Speed/feed for surfacing Nomad wasteboard with 1/4" endmill?

So after doing some research into speeds and feeds, it seems like using 1/4" endmill on a Nomad isn’t a good idea, generally speaking (someone correct me if I’m wrong). However, I’ve seen some posts here recommending a 1/4" bit for surfacing the MDF wasteboard, which makes sense since you want a larger bit for something like that. Can someone clarify this for me? Should I use the 1/4" for surfacing or no? And if I do, can you tell me what spindle speed and feed rate you typically use (again, just for MDF)? I’m working on very small projects anyway so this is likely the only thing I’ll ever use the 1/4" bit for.

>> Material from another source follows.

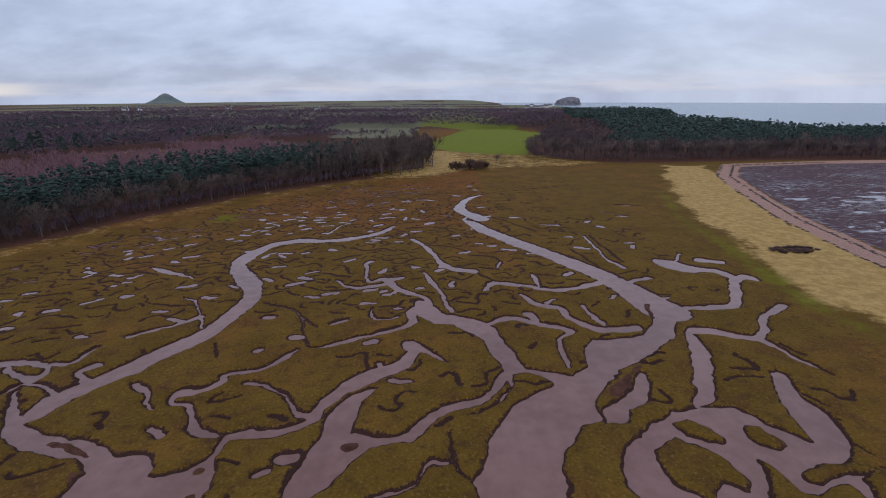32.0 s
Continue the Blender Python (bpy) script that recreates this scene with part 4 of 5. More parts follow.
GLADE = [(-330, 396), (-250, 408), (-212, 420), (-214, 436), (-262, 450), (-340, 440)]
GROVE = [(-222, 446), (-190, 456), (-160, 474), (-168, 500), (-200, 500), (-240, 480)]
FIELD = [(7, 500), (9, 559), (40, 679), (91, 691), (116, 622), (86, 527), (68, 447), (43, 457), (21, 474)]
HEATH = [(101.6, 163.9), (82.6, 135.3), (80.3, 122.4), (69.9, 114.4), (66.6, 101.6), (60.9, 90.4), (61.4, 84.5), (57.3, 77.6), (51.2, 71), (51, 66.1), (54.7, 64.1), (53.6, 57.5), (62, 50), (62, -160), (140, -160), (128, 60), (112, 110), (103, 142)]
HEATH_GREEN = [(44.8, 64.9), (47.9, 63), (50.4, 60.6), (51.7, 57.5), (50.2, 53.8), (41, 53.9), (41.2, 57.6)]
POND = [(24.6, 58), (27.3, 58.7), (30, 57.9), (29.2, 53.4), (20.3, 53.5)]
HOLLOW = [(23, 79), (29, 87), (38, 92), (44, 93), (36, 84), (31, 79), (27, 70), (24, 72)]
DARK_SWARD = [(26, 84), (36, 84), (28, 60), (20, 52), (14, 52), (20, 67)]
BROWN_SWARD = [(1, 108), (5, 79), (6, 60), (12, 60), (14, 79), (18, 95), (31, 114), (46, 132), (32, 131), (14, 124), (-1, 121)]
STRIP = [(-46, 76), (-45, 88), (-42, 97), (-39, 104), (-38, 102), (-36, 90), (-36, 78), (-38, 70), (-42, 69)]
FLAT_BARS = [
    [(-33.4, 88.9), (-30.7, 90), (-28.4, 86.5), (-27, 80.3), (-25.2, 75.8), (-24.2, 70.3), (-24, 66.2), (-24.2, 62), (-24.8, 61), (-27.3, 63.2), (-30.6, 66.3), (-33.1, 70.5), (-34.1, 74.3), (-34.3, 79.5), (-34.1, 84.5)],
    [(-34.1, 67), (-37.3, 65.8), (-40.3, 63.4), (-41.2, 60.6), (-42.5, 57.8), (-43.4, 54), (-39.9, 48), (-22.9, 47.9), (-25, 52.2), (-28.1, 58.4), (-31.4, 62.7)],
    [(-22.4, 65), (-21.5, 68.9), (-19.5, 64.9), (-17.7, 60.3), (-15.5, 54.6), (-12.8, 47.8), (-18.5, 47.8), (-20.5, 54.6), (-22, 60.4)],
]
TRACK = [(96.3, 179.3, 3), (95.2, 162.8, 2.6), (89.7, 144.6, 1.8), (82.4, 127.6, 1.2), (76.8, 121, 2), (71.9, 119.3, 2.5), (66.6, 113.2, 1.7), (62.2, 103.6, 2.7), (58.7, 94.6, 3), (55.1, 87.1, 2.6), (50.7, 79.8, 2.4), (46.4, 73.6, 2.3), (42.1, 67.7, 2.5), (38.4, 62.1, 2.8), (36.7, 56.8, 4), (35.9, 52.8, 4.3), (37, 20, 4.2), (38, -40, 4.2)]
SAND_PATH = [(34, 67.3, 0.5), (33.2, 63.5, 1.2), (32.9, 59.5, 1.9), (32.9, 56.1, 2.5), (32.7, 53, 2.7), (33, 20, 3), (33, -40, 3)]
COAST = [(560, 458), (700, 500), (420, 525), (335, 580), (330, 780), (410, 980), (400, 1100), (420, 1500), (430, 2000), (380, 2080), (275, 2120), (330, 2700), (330, 6400), (6000, 6400), (6000, 458)]

xs = spaced([-4600, (-3000, 60), (-1400, 36), (-500, 18), (-260, 4.5), (-190, 2.0), (-120, 1.2), (-70, 0.9), (85, 0.8), (125, 0.75), (240, 1.3), (400, 3.0), (620, 12), (1700, 45)])
ys = spaced([-160, (0, 12), (40, 2.0), (60, 0.9), (265, 0.78), (330, 0.84), (420, 1.1), (520, 3.5), (800, 8), (1400, 20), (3150, 32), (4400, 60)])
FINE = 3
X, Y = np.meshgrid(xs, ys)


def warped(X, Y):
    """Places shifted a little, so that banks wander, less so on the open flats."""
    calm = 0.3 + 0.7 * rise(Y, 92, 122)
    wx = X + (value_noise(X, Y, 3.6, 3, 2) - 0.5) * 0.8 * calm + (value_noise(X, Y, 1.1, 33, 2) - 0.5) * 0.7 * calm
    wy = Y + (value_noise(X, Y, 3.6, 9, 2) - 0.5) * 0.8 * calm + (value_noise(X, Y, 1.1, 39, 2) - 0.5) * 0.7 * calm
    return wx, wy


def waterways(nearest):
    """Distance from the creeks' water, from the dry gullies and from the mud bars."""
    sd = nearest(CREEKS, 12.0, 7) + 0.2
    sd = np.minimum(sd, 0.25 - nearest(OPEN_WATER, -12.0, 3, True))
    sd = np.maximum(sd, nearest(TURF, -12.0, 3, True))
    return sd, nearest(RUNNELS, 12.0), nearest(BARS, 12.0) - 0.3


def banks(top, sd, gully, bars, n2):
    """Height of the ground at the creeks: a steep bank falling to the bed."""
    z = np.where(sd > 0, top * np.tanh(0.85 * sd / np.maximum(top, 0.02)), -np.minimum(0.7, -0.55 * sd))
    z = np.where(gully < 0.5, np.minimum(z, np.maximum(top * rise(gully, -0.3, 0.4), 0.06)), z)
    return np.where(bars < 0.4, np.maximum(z, -0.30 + (0.40 + 0.42 * (n2 - 0.4)) * rise(-bars, -0.5, 0.9)), z)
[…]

Since you have an ER11 collet ( ER11: 0.5 – 8 mm (0.020 – 0.315") you can buy different size collets in the range listed. A bigger bit produces a better result. However a 1" on a Shapeoko is no problem perhaps others can pipe in if a 1" bit would be too much for a Nomad. With a larger bit on a Nomad you would need to limit your doc. I use a 1" Whiteside 6210 fly bit with 1/4" shank that I run at 80 IPM and a 0.010" doc. Surfacing you rarely need to cut more than one or two passes to get a flat clean surface.

When I surface my spoilboard that is 32"W x 29"L I create a rectangle that is 32.5" x 29.5" so that I am able to cut the entire surface and not leave a ridge around the edges. Now sure what the Nomad cutting area is compared to the spoilboard area. When you create a spoilboard surfacing project be sure to cut it as air job first to make sure you are not going to hit any of the hardware like the BitSetter. You do that by setting your Z zero higher than the actual surface of the material in jog. After you are sure there will be no problems you can set zero again on the surface of your material. I always put pencil marks all over the surface. After a single surfacing pass I see if any pencil marks are still visible. If they are I move my router off the material and set the z 0.010" lower than the previous zero and then set the Z zero. I continue to do this until my spoil board has no pencil marks visible.

So create a tool that has a 0.010" depth of cut. Create a project with the dimensions of the spoil board plus a little more so you cut the entire surface of the spoilboard. Draw a rectangle to fill your project dimensions. Create a pocket of the rectangle and make the depth 0.010". This will create a job with a single pass. Run an air job to make sure you can safely cut the spoilboard. Then zero on the surface and start the job. If any pencil marks are left rezero 0.010" lower and run again. Repeat until all pencil marks are gone.

The Nomad has a relatively small spoilboard so if you use a 1/4" bit. The Nomad 3 tool database has a 10% stepover. If that is not enough decrease it to get a smooth cut. Decreasing the stepover will take longer to cut but may be required to get a smooth. I would recommend the Whiteside 6210 but you will choose based on what you have and your pocket book.